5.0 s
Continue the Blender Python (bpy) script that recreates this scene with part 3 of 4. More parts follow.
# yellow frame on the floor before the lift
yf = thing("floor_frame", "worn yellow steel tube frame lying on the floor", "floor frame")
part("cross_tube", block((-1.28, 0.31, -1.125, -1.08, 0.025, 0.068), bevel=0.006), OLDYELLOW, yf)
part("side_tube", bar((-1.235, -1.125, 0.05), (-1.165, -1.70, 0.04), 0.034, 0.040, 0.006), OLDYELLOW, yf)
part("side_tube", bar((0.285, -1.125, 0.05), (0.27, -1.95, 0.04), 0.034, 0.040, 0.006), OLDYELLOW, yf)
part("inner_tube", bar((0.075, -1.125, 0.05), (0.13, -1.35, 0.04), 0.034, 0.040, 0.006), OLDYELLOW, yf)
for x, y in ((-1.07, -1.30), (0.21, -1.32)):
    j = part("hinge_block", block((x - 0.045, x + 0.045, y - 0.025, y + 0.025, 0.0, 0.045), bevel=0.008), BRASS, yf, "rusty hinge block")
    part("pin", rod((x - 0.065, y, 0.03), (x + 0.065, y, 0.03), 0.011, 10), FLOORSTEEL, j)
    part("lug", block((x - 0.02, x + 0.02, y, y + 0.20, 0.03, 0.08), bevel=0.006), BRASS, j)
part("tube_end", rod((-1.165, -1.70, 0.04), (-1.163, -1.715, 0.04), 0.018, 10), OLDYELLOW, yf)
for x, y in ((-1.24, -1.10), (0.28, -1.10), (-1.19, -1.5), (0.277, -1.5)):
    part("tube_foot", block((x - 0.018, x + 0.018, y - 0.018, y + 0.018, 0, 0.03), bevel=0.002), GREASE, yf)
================
Given exercise
Write out the listing once more, matching it exactly.

Solution to this task
5.0 s
Continue the Blender Python (bpy) script that recreates this scene with part 3 of 4. More parts follow.
# yellow frame on the floor before the lift
yf = thing("floor_frame", "worn yellow steel tube frame lying on the floor", "floor frame")
part("cross_tube", block((-1.28, 0.31, -1.125, -1.08, 0.025, 0.068), bevel=0.006), OLDYELLOW, yf)
part("side_tube", bar((-1.235, -1.125, 0.05), (-1.165, -1.70, 0.04), 0.034, 0.040, 0.006), OLDYELLOW, yf)
part("side_tube", bar((0.285, -1.125, 0.05), (0.27, -1.95, 0.04), 0.034, 0.040, 0.006), OLDYELLOW, yf)
part("inner_tube", bar((0.075, -1.125, 0.05), (0.13, -1.35, 0.04), 0.034, 0.040, 0.006), OLDYELLOW, yf)
for x, y in ((-1.07, -1.30), (0.21, -1.32)):
    j = part("hinge_block", block((x - 0.045, x + 0.045, y - 0.025, y + 0.025, 0.0, 0.045), bevel=0.008), BRASS, yf, "rusty hinge block")
    part("pin", rod((x - 0.065, y, 0.03), (x + 0.065, y, 0.03), 0.011, 10), FLOORSTEEL, j)
    part("lug", block((x - 0.02, x + 0.02, y, y + 0.20, 0.03, 0.08), bevel=0.006), BRASS, j)
part("tube_end", rod((-1.165, -1.70, 0.04), (-1.163, -1.715, 0.04), 0.018, 10), OLDYELLOW, yf)
for x, y in ((-1.24, -1.10), (0.28, -1.10), (-1.19, -1.5), (0.277, -1.5)):
    part("tube_foot", block((x - 0.018, x + 0.018, y - 0.018, y + 0.018, 0, 0.03), bevel=0.002), GREASE, yf)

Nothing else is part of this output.